━━━━━ Supplied records

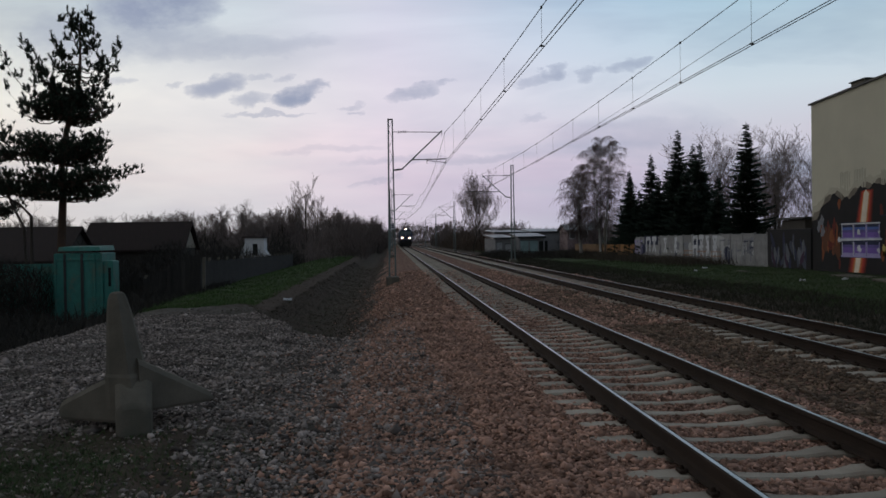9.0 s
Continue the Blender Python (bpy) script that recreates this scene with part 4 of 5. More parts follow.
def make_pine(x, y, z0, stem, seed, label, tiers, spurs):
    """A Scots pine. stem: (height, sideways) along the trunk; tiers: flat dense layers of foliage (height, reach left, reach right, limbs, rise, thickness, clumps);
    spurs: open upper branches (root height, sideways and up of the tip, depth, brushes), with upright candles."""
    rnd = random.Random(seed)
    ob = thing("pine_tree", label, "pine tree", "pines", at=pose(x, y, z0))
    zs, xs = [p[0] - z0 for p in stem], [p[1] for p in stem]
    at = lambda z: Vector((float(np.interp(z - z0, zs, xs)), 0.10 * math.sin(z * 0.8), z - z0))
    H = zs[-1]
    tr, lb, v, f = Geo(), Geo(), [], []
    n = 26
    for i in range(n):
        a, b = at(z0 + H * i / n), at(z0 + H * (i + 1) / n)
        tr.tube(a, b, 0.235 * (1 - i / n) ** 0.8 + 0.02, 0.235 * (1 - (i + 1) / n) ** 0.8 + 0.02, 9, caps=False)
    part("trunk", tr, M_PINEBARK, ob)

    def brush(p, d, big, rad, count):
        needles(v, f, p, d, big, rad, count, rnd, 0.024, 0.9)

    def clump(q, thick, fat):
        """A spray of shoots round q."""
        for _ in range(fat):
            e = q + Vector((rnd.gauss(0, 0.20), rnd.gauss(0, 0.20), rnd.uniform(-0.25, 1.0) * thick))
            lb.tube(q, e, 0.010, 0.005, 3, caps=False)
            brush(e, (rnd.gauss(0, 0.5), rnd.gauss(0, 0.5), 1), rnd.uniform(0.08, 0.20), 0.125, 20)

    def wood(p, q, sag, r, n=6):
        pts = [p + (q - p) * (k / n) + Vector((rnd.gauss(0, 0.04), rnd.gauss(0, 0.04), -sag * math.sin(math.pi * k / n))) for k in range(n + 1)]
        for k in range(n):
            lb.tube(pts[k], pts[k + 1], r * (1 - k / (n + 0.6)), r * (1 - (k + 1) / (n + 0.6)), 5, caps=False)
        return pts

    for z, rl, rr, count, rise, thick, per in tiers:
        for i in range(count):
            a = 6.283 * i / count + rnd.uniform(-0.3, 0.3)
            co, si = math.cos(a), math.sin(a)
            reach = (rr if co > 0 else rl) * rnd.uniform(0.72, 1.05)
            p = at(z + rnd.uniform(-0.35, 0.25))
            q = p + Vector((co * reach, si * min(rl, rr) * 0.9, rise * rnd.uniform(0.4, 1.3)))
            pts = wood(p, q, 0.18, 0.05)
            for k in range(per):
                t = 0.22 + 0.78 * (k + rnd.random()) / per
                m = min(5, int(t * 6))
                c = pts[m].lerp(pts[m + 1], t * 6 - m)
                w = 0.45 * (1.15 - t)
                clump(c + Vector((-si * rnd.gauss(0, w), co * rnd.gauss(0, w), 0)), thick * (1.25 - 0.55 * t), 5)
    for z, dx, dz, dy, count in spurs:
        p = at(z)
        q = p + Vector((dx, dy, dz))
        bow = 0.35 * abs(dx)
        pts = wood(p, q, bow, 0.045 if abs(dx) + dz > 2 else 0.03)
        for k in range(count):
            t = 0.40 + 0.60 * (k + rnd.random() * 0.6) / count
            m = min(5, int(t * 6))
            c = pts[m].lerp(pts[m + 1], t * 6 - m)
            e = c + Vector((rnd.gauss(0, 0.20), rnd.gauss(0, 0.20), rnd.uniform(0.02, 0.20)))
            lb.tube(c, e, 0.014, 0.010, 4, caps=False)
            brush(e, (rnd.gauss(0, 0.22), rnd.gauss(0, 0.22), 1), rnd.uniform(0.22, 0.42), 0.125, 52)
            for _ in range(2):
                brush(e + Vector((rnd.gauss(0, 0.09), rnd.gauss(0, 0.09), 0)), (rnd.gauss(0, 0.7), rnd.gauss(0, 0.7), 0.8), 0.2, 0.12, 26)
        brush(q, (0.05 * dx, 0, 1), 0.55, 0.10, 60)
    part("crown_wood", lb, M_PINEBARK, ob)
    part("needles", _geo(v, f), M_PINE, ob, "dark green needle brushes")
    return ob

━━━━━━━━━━
━━━━━ Supplied records

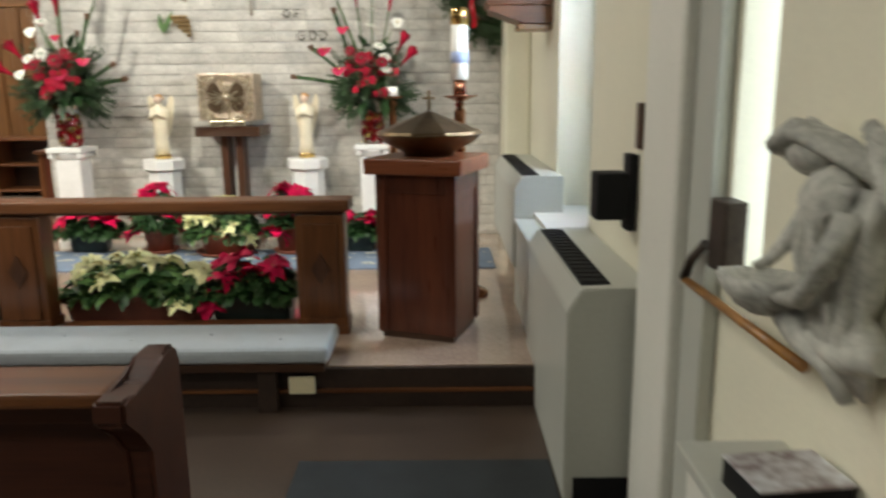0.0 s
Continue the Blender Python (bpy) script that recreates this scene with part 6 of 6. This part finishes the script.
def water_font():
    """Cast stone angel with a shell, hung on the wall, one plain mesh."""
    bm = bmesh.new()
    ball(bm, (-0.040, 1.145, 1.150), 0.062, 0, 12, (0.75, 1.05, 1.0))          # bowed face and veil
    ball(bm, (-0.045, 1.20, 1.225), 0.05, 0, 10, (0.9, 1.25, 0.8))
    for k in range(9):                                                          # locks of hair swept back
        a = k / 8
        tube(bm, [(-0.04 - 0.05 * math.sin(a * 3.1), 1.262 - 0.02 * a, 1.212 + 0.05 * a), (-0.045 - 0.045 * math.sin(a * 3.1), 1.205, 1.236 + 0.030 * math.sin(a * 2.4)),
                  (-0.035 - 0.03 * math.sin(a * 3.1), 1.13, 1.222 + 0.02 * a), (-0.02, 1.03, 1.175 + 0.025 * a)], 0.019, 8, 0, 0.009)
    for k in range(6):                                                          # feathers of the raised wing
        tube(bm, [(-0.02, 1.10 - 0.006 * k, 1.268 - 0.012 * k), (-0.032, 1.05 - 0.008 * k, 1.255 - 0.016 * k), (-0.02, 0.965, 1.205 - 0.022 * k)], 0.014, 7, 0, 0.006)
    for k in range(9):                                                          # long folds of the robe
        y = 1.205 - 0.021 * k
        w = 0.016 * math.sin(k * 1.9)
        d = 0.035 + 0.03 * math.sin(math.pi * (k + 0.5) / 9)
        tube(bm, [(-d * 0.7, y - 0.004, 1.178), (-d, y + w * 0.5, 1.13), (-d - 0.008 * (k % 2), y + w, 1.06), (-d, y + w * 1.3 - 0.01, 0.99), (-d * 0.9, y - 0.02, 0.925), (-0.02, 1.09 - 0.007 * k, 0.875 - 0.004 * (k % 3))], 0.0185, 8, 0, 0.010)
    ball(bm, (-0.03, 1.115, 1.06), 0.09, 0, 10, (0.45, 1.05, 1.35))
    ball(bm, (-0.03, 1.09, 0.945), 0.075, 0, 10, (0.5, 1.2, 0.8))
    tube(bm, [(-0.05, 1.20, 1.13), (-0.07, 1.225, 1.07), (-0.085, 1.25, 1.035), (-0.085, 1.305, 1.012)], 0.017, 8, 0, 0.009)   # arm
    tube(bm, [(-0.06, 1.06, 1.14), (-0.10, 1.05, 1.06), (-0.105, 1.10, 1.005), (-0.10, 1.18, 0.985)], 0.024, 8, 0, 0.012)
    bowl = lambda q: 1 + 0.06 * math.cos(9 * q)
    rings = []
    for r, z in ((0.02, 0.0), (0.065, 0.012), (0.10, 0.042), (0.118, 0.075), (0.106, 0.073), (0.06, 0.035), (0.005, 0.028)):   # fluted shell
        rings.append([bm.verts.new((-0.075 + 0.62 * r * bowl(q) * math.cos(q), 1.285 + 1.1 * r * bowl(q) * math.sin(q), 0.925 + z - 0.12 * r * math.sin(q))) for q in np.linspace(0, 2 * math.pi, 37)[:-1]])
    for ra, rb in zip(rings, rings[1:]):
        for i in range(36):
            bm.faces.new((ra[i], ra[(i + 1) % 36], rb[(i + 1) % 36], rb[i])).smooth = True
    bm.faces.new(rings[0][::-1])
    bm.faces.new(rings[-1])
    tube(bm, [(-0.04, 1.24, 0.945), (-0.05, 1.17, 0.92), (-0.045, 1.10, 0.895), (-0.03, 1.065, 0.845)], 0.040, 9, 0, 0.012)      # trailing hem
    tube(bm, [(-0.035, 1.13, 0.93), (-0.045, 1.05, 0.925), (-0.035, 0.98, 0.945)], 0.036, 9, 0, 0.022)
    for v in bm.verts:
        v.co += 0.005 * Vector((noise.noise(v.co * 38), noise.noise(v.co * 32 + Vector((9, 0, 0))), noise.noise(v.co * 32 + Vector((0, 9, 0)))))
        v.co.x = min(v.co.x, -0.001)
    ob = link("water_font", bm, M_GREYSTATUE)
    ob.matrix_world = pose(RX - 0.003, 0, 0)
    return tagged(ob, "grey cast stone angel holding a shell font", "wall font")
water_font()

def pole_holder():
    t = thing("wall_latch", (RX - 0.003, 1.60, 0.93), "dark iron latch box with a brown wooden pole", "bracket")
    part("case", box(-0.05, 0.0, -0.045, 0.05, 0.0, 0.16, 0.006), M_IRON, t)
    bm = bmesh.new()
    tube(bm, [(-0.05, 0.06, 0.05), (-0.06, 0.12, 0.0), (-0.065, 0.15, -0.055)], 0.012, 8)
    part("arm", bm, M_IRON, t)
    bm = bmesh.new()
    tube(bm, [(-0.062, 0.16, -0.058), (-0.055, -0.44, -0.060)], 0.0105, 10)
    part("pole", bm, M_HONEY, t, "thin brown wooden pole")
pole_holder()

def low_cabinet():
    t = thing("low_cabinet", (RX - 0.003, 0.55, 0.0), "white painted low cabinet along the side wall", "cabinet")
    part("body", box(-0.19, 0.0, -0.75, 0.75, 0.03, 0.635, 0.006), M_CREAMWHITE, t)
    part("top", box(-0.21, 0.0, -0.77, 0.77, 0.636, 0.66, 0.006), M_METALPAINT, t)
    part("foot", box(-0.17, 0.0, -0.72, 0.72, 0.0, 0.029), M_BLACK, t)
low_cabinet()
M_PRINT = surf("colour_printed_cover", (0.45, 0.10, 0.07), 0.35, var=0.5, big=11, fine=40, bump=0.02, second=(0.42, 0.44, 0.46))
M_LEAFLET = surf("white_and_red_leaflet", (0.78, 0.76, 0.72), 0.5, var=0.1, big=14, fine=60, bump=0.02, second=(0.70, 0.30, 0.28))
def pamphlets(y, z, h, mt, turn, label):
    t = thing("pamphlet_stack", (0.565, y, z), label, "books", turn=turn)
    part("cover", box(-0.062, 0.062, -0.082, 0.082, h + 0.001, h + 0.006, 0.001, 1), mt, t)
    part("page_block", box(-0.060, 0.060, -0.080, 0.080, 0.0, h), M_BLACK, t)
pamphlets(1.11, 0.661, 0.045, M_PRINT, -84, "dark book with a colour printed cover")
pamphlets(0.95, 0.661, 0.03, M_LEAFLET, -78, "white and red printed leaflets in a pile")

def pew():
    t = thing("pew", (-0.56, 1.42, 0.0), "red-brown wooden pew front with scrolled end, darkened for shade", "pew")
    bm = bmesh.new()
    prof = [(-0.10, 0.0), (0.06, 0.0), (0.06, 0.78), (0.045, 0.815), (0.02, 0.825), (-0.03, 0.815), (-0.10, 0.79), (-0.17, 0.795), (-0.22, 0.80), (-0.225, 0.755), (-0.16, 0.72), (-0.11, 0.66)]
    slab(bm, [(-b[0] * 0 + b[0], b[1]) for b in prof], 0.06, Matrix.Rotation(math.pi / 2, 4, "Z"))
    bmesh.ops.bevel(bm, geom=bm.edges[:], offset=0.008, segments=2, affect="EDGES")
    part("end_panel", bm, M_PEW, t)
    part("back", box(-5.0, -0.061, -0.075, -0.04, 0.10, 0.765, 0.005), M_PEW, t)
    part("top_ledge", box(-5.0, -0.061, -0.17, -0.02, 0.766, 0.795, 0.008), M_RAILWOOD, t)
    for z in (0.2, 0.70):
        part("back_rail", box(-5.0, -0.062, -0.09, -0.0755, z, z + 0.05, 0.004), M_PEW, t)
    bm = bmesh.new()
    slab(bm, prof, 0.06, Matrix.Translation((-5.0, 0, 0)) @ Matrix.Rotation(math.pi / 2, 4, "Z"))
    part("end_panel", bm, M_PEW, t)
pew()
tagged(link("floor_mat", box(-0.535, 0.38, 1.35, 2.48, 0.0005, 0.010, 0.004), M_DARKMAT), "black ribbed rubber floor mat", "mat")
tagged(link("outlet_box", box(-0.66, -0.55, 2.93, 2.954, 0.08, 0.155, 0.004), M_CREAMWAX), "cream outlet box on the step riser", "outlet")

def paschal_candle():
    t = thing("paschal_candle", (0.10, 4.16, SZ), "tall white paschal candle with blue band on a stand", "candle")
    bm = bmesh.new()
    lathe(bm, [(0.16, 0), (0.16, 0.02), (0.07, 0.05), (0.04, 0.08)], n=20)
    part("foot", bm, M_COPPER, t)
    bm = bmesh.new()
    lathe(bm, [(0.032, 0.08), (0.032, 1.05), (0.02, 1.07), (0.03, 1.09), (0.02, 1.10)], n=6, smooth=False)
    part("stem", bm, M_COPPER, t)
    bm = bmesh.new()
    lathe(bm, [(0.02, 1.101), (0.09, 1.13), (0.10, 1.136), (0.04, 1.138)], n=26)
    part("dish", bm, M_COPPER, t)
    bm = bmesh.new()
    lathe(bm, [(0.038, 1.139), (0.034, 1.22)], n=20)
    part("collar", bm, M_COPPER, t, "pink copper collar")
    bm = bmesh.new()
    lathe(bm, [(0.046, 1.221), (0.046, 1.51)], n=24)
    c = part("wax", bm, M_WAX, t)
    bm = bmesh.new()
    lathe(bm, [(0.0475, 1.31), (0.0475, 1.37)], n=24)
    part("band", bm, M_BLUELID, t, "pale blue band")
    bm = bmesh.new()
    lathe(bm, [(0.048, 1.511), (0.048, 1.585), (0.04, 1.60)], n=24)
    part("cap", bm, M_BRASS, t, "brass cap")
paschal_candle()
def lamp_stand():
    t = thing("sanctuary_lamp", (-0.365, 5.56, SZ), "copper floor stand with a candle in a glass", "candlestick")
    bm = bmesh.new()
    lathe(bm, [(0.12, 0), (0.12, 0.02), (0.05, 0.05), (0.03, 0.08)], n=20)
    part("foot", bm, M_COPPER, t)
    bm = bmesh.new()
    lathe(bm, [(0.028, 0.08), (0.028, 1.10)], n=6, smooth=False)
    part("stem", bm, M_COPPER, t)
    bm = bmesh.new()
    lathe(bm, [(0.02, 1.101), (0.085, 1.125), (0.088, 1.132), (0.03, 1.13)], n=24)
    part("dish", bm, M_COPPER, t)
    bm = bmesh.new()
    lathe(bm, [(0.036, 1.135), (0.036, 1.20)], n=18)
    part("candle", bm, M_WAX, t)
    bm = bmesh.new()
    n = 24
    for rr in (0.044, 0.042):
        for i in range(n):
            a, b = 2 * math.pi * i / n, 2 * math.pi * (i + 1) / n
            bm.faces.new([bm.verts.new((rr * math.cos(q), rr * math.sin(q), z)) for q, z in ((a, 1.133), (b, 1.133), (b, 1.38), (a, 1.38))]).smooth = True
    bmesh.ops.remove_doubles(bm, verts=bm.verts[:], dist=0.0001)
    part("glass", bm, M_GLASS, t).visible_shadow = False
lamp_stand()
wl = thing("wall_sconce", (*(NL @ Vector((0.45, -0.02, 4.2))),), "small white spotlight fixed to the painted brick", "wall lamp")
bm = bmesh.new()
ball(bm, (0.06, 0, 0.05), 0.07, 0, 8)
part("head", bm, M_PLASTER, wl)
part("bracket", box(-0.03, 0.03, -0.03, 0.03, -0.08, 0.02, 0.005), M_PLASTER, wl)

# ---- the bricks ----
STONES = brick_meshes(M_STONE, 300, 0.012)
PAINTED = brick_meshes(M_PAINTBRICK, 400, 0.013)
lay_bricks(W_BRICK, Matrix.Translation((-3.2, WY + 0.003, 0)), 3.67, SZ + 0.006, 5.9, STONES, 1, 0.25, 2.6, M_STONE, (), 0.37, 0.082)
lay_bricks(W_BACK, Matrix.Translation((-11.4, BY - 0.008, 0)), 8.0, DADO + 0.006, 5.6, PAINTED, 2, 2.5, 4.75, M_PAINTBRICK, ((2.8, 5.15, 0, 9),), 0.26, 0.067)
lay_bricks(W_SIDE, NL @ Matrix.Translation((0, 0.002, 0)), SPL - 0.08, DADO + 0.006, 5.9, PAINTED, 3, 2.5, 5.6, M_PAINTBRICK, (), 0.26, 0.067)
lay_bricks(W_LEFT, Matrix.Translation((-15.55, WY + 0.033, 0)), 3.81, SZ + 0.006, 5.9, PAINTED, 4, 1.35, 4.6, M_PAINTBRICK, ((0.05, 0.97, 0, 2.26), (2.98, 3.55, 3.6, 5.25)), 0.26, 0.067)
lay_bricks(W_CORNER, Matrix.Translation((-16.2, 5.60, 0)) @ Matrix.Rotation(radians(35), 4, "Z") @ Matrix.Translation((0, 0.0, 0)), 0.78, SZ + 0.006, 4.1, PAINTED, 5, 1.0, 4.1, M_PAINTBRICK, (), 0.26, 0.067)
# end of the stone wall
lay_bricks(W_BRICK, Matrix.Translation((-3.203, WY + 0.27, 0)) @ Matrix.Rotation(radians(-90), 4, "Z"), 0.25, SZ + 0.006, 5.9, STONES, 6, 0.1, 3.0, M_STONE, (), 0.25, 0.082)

━━━━━━━━━━

### [Your objective]
The lines above from the one containing "More parts follow." through the one containing "needles(v, f, p, d, big, rad, count, rnd, 0.024, 0.9)" are to be set down exactly, and no others.

### [Solved exercise]
Continue the Blender Python (bpy) script that recreates this scene with part 4 of 5. More parts follow.
def make_pine(x, y, z0, stem, seed, label, tiers, spurs):
    """A Scots pine. stem: (height, sideways) along the trunk; tiers: flat dense layers of foliage (height, reach left, reach right, limbs, rise, thickness, clumps);
    spurs: open upper branches (root height, sideways and up of the tip, depth, brushes), with upright candles."""
    rnd = random.Random(seed)
    ob = thing("pine_tree", label, "pine tree", "pines", at=pose(x, y, z0))
    zs, xs = [p[0] - z0 for p in stem], [p[1] for p in stem]
    at = lambda z: Vector((float(np.interp(z - z0, zs, xs)), 0.10 * math.sin(z * 0.8), z - z0))
    H = zs[-1]
    tr, lb, v, f = Geo(), Geo(), [], []
    n = 26
    for i in range(n):
        a, b = at(z0 + H * i / n), at(z0 + H * (i + 1) / n)
        tr.tube(a, b, 0.235 * (1 - i / n) ** 0.8 + 0.02, 0.235 * (1 - (i + 1) / n) ** 0.8 + 0.02, 9, caps=False)
    part("trunk", tr, M_PINEBARK, ob)

    def brush(p, d, big, rad, count):
        needles(v, f, p, d, big, rad, count, rnd, 0.024, 0.9)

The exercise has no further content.